Kansas is like Star Trek: The Next Generation, the crew might have changed but all the original philosophy and wonderment still exists to lead us into a hopefully optimistic new world. Topeka’s finest, Live Long and Prosper.
Read TPA’s review of The Prelude Implicit
Affinity – 2016
Sneaking ’80s music into this noughties compilation may seem underhand, but Haken’s fourth album is inspired by Transformer’s soundtrack writer Vince Dicola. The retro keys and subtle use of Simmons pads add that decade’s vibe to this thoroughly modern take on the prog metal genre. Standout track 1985 is clearly influenced by Rabin-era Yes, with staccato rhythm keys, bold fanfare chords, Rush-style guitar flurries, and anthemic chorus’s sets the identity.
Diego Tejeida’s keyboard playing cements the album in the era of its influence with the “Autobot Decepticon battle” solo around the six-minute mark a joy to behold. Raymond Hearne’s drumming and splash cymbal bashing are world-class; this track is a highlight of an album that only has highlights.
Read TPA’s review of Affinity
The Ferryman’s Curse – 2017
Most recent album by this British institution has Dave Cousin’s band of merry minstrels returning to the symphonic past for the sound and inspiration. Dave Lambert’s overtly rock guitar is joined by superb multi-instrumentalist Dave Bainbridge to re-live those fine lush keyboard sounds of yore but tinged with the untimely loss of metal guru producer Chris Tsangarides, who made this his swan-song. The CD starts with an optimistic orchestral piece that morphs into The Nails from the Hands of Christ, this is Dave Cousins at his cynical and wry best, tackling that most controversial of subjects – religion.
There’s a seasonal flavour to the widescreen opening of When the Spirit Moves, 12-string guitars weave in and out of orchestral keyboards. An almost pagan chant of hope codas this piece with brass band uplifts, a peel of tubular bells, and last posting trumpet. Lovely. An essential, surprising, and timely release.
Read TPA’s review of The Ferryman’s Curse
Screens – 2019
All of this Chicago based band’s albums could have been part of this compilation, but Screens is their latest. Funded by Kick Starter and still featuring the amazing guitar talent of Jim Tashjian and master drummer, de facto leader, and songwriter, Jonathan Schang, but now with the added goodness of new keyboard player Andrew Lawrence and Hagrid look alike Tim Seisser playing a bass that only he could lift up.

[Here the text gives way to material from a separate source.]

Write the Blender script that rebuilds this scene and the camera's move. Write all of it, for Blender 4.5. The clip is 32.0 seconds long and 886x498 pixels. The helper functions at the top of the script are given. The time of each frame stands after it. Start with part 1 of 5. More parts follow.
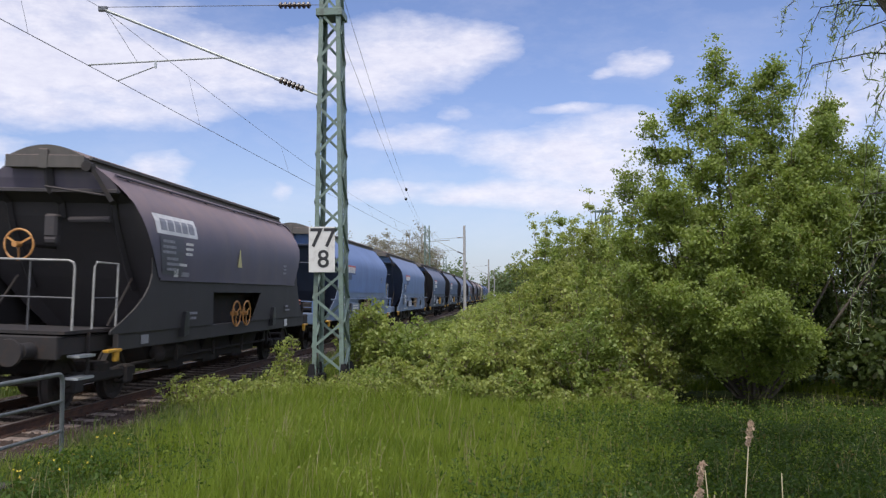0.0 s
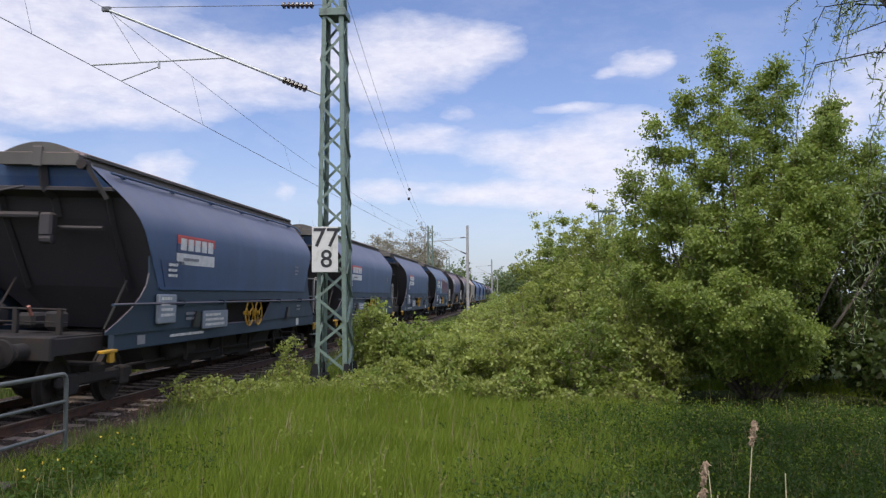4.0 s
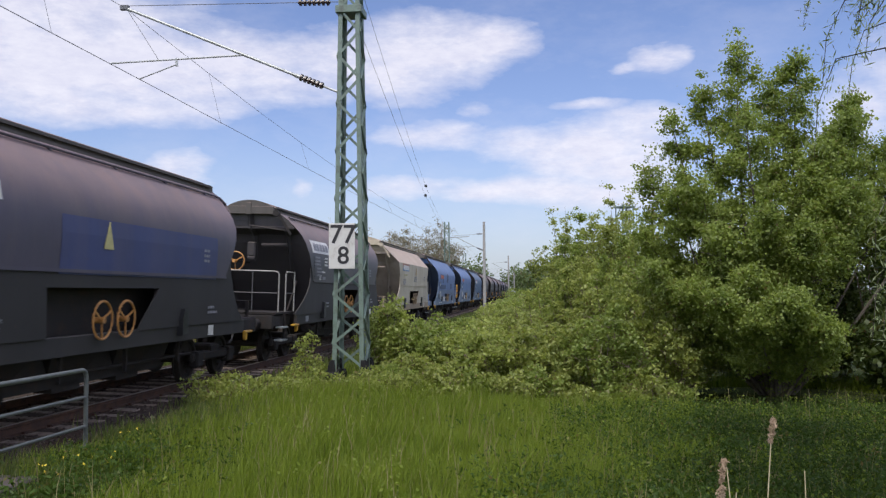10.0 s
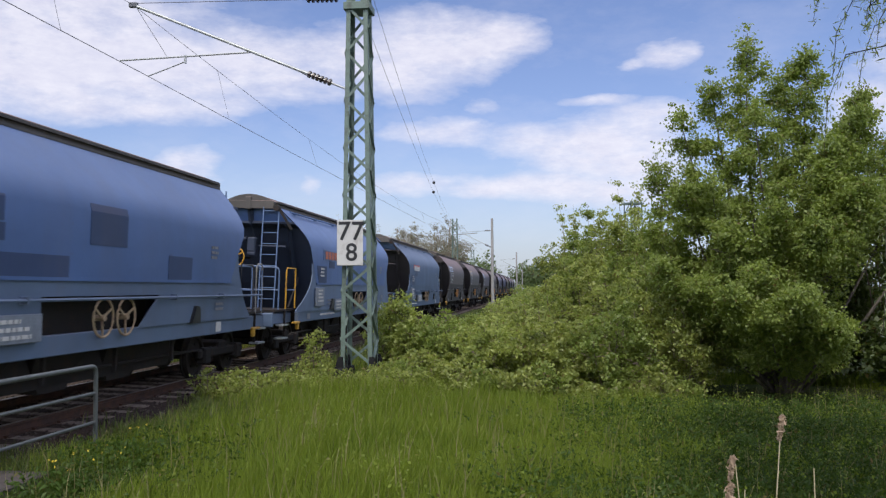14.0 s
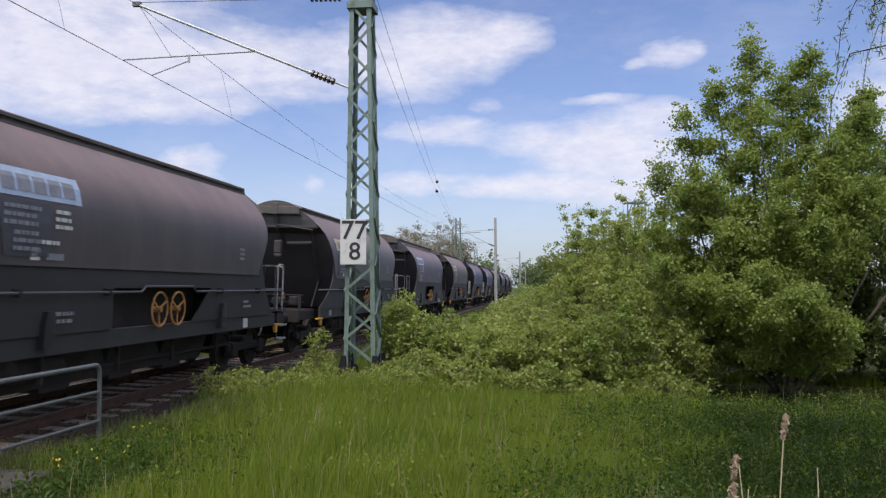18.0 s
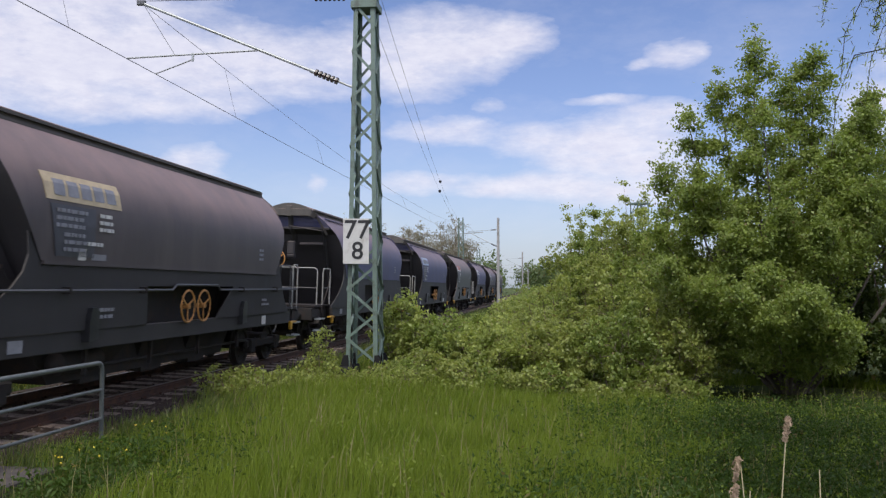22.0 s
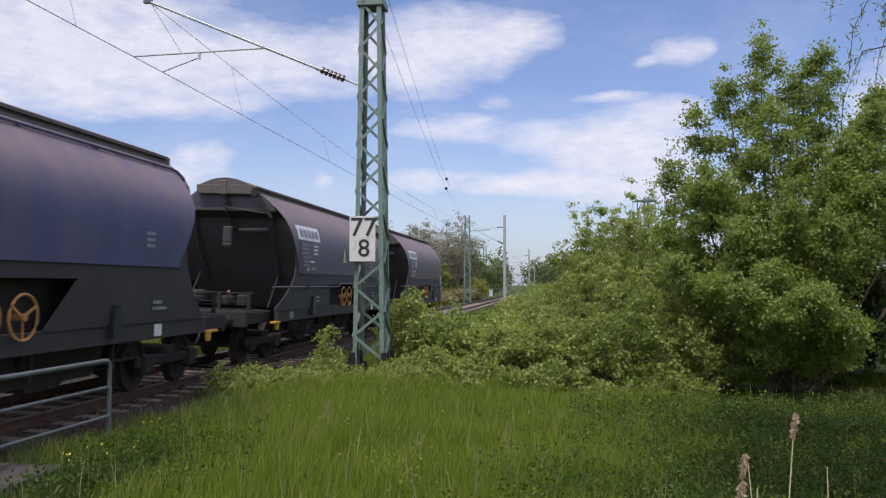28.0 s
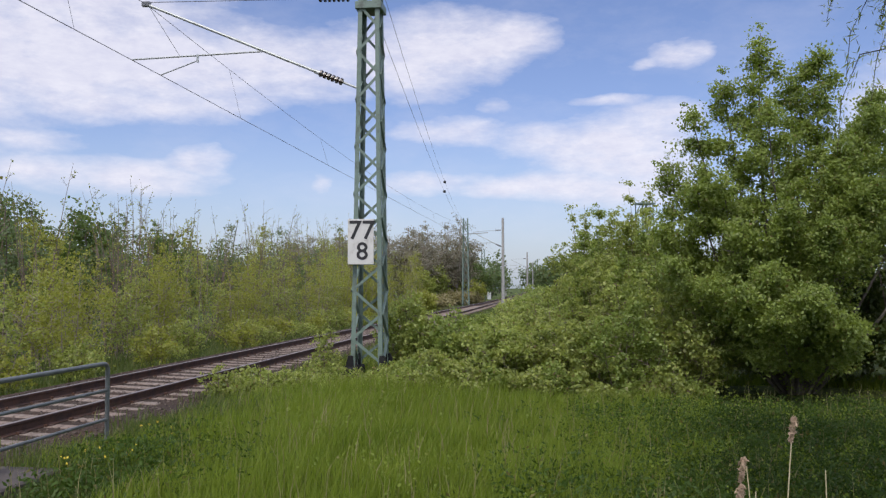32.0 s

All tracks are stand out but as if a homage to the first album, Ghost Girl harks back to the storytelling aspect of Hybrid Child, but this time alien abduction is replaced by parapsychology. Shades of everything from the past (like ghosts) can be picked out on the midnight recording from the walls of the old mansion. Shades of Black Sabbath’s first album jump at you as Ozzy is wearing a white sheet over his head and tripping over the complex drumming. Elements of jazz-rock show off in the musicianship, but the paranormal investigator is captivated by the singer’s narrative, always behaving like a group member and not as a diva with backing. Join the best kept secret society and make sure you own all of their output, this latest instalment simply adds to the marvel.